§ Source material
+ + + + +
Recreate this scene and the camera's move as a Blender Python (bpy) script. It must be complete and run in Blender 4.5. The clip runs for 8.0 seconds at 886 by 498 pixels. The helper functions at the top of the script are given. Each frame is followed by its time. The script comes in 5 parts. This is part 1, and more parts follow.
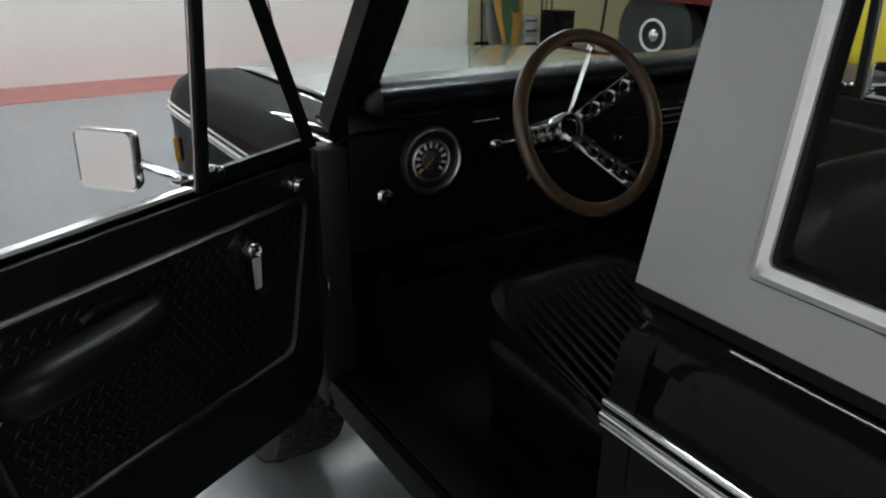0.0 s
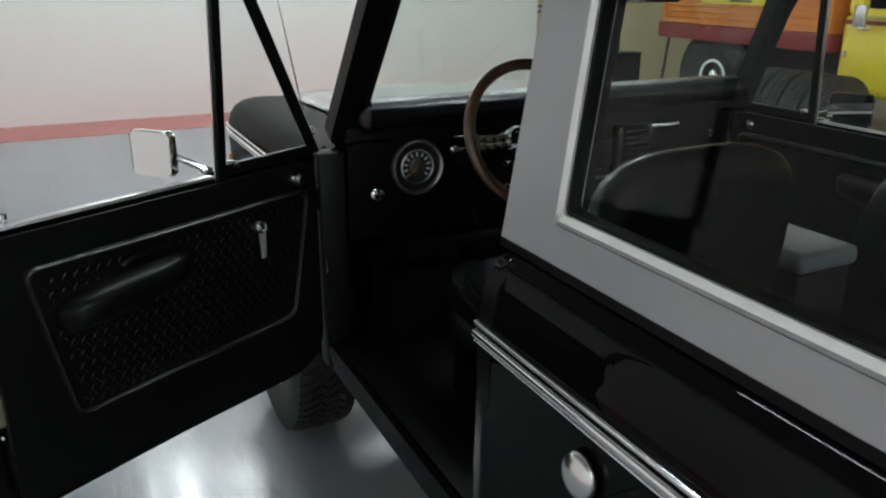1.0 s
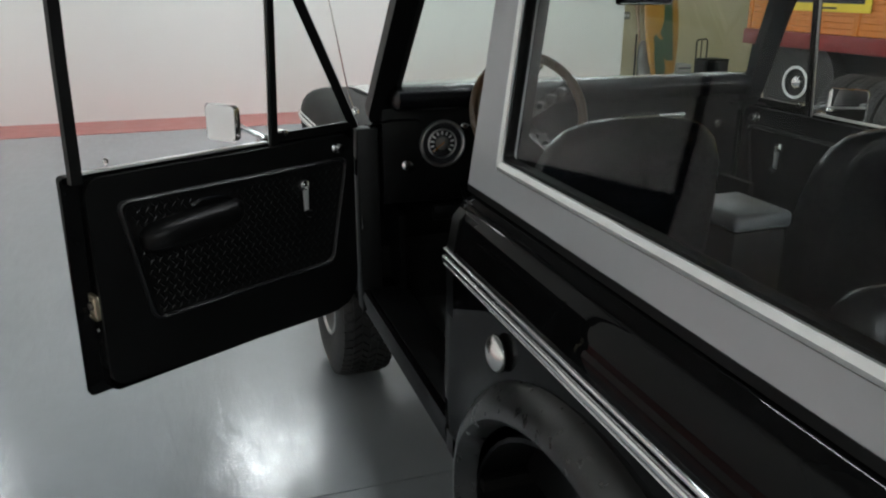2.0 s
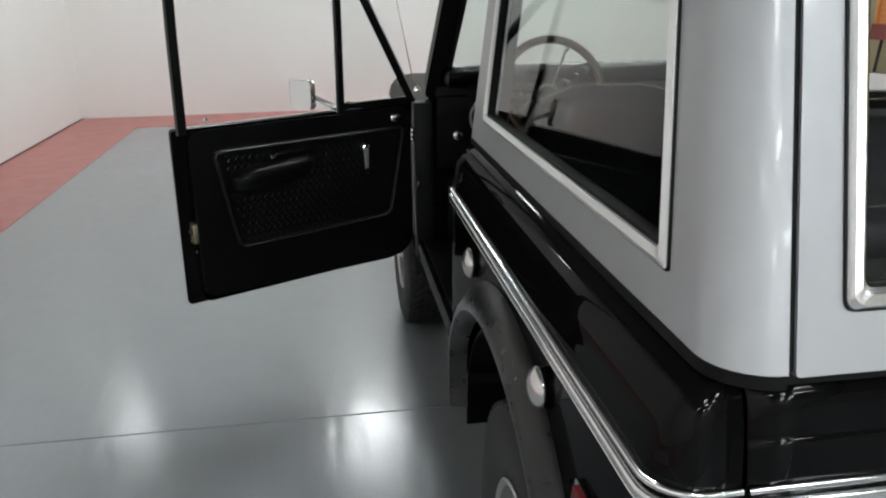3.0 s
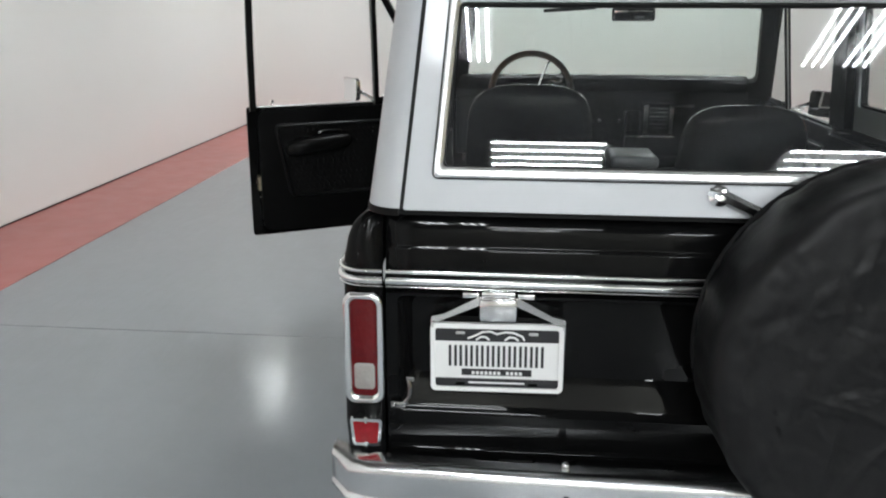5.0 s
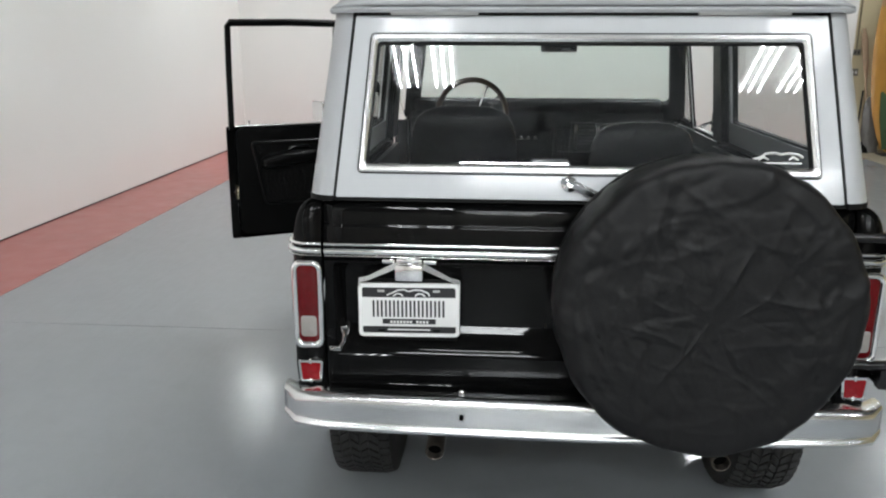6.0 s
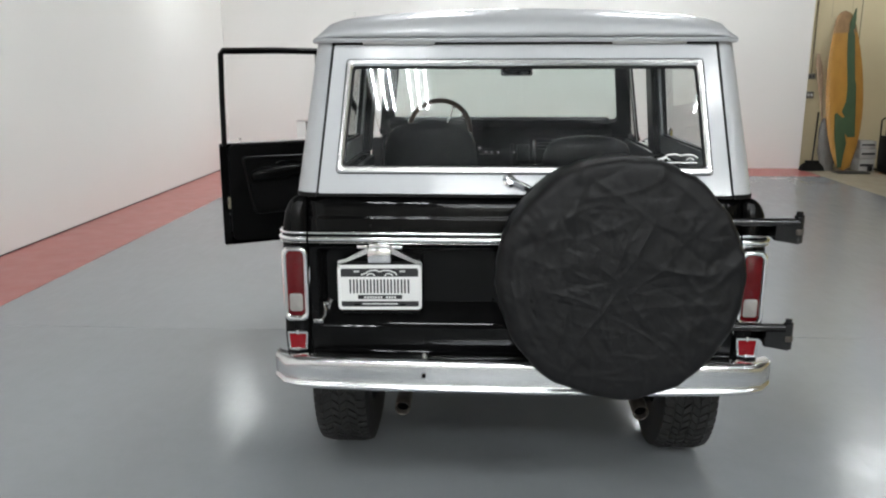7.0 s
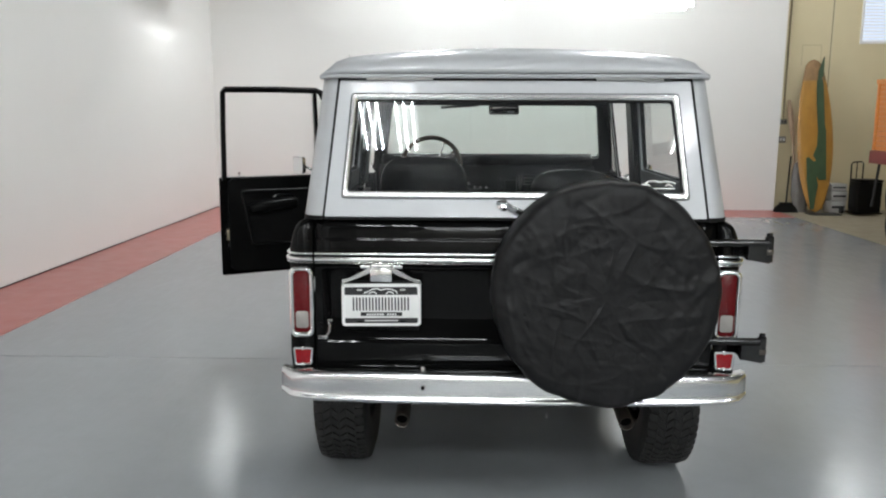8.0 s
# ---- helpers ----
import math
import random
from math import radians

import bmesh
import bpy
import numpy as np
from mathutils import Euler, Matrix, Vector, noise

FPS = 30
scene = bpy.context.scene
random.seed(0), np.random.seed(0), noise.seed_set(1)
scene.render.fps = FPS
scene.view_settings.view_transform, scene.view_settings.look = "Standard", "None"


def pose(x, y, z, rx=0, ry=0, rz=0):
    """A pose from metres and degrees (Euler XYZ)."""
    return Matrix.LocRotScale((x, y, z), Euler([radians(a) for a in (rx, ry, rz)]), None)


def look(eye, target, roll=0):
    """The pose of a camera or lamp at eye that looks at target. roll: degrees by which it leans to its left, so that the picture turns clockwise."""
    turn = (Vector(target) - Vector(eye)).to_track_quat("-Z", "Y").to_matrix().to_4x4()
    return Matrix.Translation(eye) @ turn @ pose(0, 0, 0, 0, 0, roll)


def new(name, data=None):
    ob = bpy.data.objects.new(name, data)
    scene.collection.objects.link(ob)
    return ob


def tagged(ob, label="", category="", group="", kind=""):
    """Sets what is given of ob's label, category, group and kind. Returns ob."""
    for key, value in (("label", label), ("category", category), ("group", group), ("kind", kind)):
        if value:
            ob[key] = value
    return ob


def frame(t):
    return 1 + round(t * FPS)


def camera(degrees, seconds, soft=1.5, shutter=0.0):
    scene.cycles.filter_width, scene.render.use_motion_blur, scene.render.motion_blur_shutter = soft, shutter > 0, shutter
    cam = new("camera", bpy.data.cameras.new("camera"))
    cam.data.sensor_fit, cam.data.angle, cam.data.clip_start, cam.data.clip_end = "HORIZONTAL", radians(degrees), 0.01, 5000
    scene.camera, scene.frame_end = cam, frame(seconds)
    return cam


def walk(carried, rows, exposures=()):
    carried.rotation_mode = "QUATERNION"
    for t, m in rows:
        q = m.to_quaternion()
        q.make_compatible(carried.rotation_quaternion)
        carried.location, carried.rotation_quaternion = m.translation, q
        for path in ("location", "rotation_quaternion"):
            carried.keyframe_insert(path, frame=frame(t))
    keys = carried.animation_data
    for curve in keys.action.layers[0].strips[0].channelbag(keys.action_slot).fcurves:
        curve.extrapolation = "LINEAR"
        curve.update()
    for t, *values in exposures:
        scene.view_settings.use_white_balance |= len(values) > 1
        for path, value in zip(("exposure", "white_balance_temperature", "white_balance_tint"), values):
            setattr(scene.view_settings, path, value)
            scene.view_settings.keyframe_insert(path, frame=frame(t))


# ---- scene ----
+ + + + +
§ Problem to solve
Starting with the first line of the data above and ending with the line containing "import bmesh", please restate every line exactly, leaving images out.

§ Exercise result
Recreate this scene and the camera's move as a Blender Python (bpy) script. It must be complete and run in Blender 4.5. The clip runs for 8.0 seconds at 886 by 498 pixels. The helper functions at the top of the script are given. Each frame is followed by its time. The script comes in 5 parts. This is part 1, and more parts follow.
0.0 s
1.0 s
2.0 s
3.0 s
5.0 s
6.0 s
7.0 s
8.0 s
# ---- helpers ----
import math
import random
from math import radians

import bmesh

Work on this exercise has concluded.